Machine translation (MT), is the process of translating text from one source language into another target language, is one of the most important applications of NLP.
MT is a sequence-to-sequence task. There are a lot of them in NLP. We have a sequence of words in one language as an input, and we want to produce a sequence of words in another language as an output.
Other tasks can be thought of as machine translation, for example, summarization is also a sequence-to-sequence task, it is a kind of machine translation but for one language.
The traditional approach is statistical machine translation. In this post I will concentrate on neural machine translation specifically on Convolutional Neural Networks.
in 2006 Google launched the Google Translate service as a statistical machine translation service, it used United Nations and European Parliament transcripts as training data.
The first scientific paper on using neural networks in machine translation appeared in 2014, followed by a lot of advances in the following few years. It is amazing to see how fast the neural machine translation systems went from research papers to production.
Convolutional neural networks are less common for MT, despite their advantages. Compared to recurrent layers, convolutions create representations for fixed size contexts, however, the effective context size of the network can easily be made larger by stacking several layers on top of each other which allows to control precisely the length of dependencies to be modeled.
Convolutional networks do not depend on the previous time step computations and therefore allow for parallelization over every element in a sequence. This contrasts with RNNs which maintain a hidden state of the entire past that prevents parallel computation within a sequence. Multi-layer convolutional neural networks create hierarchical representations over the input sequence in which nearby input elements interact at lower layers while distant elements interact at higher layers. Hierarchical structure capture long-range dependencies as compared to the chain structure modeled by recurrent networks.
Hu et al. highlighted how CNNs can be used to encode not only the semantic similarity of the translation pair, but also the context containing the phrase in the source language and thus yield a more effective translation.

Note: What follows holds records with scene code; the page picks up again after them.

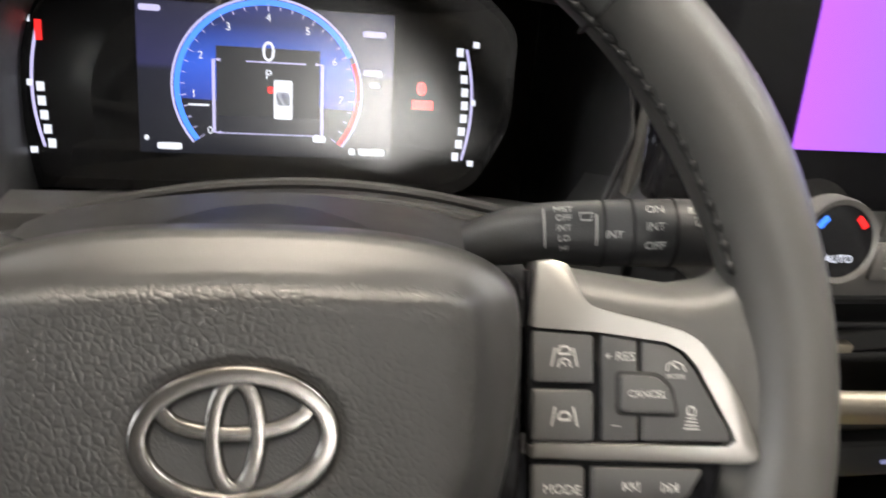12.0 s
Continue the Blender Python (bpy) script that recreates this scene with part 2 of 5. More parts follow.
def rounded(poly, r, n=4):
    """A 2D polygon with its corners rounded."""
    out = []
    k = len(poly)
    for i in range(k):
        a, b, c = (Vector(poly[j % k]) for j in (i - 1, i, i + 1))
        u, w = a - b, c - b
        d = min(r, 0.45 * u.length, 0.45 * w.length)
        p, q = b + u.normalized() * d, b + w.normalized() * d
        for j in range(n + 1):
            s = j / n
            out.append(tuple((1 - s) ** 2 * p + 2 * s * (1 - s) * b + s * s * q))
    return out


def prism(poly, lo, hi, bevel=0.0, shape=None):
    """A 2D polygon drawn out from lo to hi along the third axis, its top edge eased; shape moves each vertex."""
    bm = bmesh.new()
    rings = [(lo, 0.0)] + ([(hi - bevel, 0.0), (hi - 0.3 * bevel, 0.3 * bevel), (hi, bevel)] if bevel else [(hi, 0.0)])
    cx, cy = (sum(p[i] for p in poly) / len(poly) for i in (0, 1))
    span = max(max(abs(p[0] - cx), abs(p[1] - cy)) for p in poly)
    loops = []
    for h, inset in rings:
        s = 1 - inset / max(span * 0.7, 1e-6)
        loops.append([bm.verts.new((cx + (p[0] - cx) * s, cy + (p[1] - cy) * s, h)) for p in poly])
    n = len(poly)
    for a, b in zip(loops, loops[1:]):
        for i in range(n):
            bm.faces.new((a[i], a[(i + 1) % n], b[(i + 1) % n], b[i]))
    bm.faces.new(loops[0][::-1])
    bm.faces.new(loops[-1])
    if shape:
        for v in bm.verts:
            v.co = shape(*v.co)
    return bm


def smooth_step(x):
    x = min(1, max(0, x))
    return x * x * (3 - 2 * x)


def spline(points, n=8, closed=False):
    """Points along a smooth curve through the given ones."""
    p = [Vector(q) for q in points]
    k = len(p)
    out = []
    for i in range(k if closed else k - 1):
        if closed:
            a, b, c, d = (p[(i + j) % k] for j in (-1, 0, 1, 2))
        else:
            a, b, c, d = p[max(i - 1, 0)], p[i], p[i + 1], p[min(i + 2, k - 1)]
        for j in range(n):
            s = j / n
            out.append(0.5 * ((2 * b) + (c - a) * s + (2 * a - 5 * b + 4 * c - d) * s * s + (3 * b - a - 3 * c + d) * s ** 3))
    if not closed:
        out.append(p[-1])
    return out


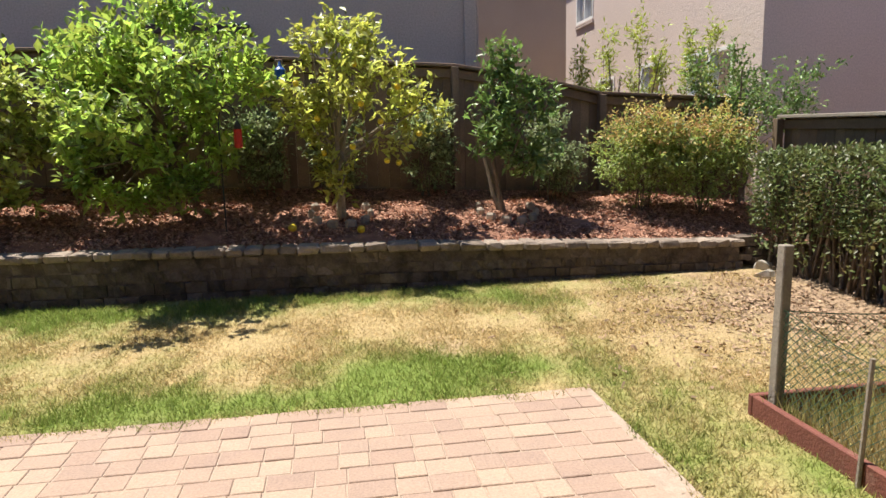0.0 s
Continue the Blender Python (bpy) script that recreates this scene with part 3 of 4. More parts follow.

As shown in figure below the convolutional sentence model (the bottom layer ) summarizes the meaning of the source sentence and target phrase, and the matching model (top layers) compares the representations using a multi-layer perceptron.
Another interesting aspect of this research is its employment of a curriculum training, where the training data is categorized from easy to difficult and uses phrase to sentence for contexts encoding for effective translations. The difficulty of the sentences is gradually increased in the training.
Meng et al. build a CNN-based framework for guiding signals from both source and target during machine translation. Instead of the straightforward convolution-pooling strategy, in which the “fusion” decisions are based on the values of feature-maps which works for tasks like classification, the authors used CNNs with gating provides guidance on which parts of source text have influence on the target words. Fusing them with entire source sentence for context yields a better joint model.
Gehring et al. use a CNN with an attention module, thus showing not only a fast performing and parallelizable implementation, but also a more effective model compared to LSTM-based ones. Using word and positional embeddings in the input representation, stacking the filters on top of each other for hierarchical mappings, gated linear units, and multi-step attention module gives the researchers a real edge on English-French and English-German translation.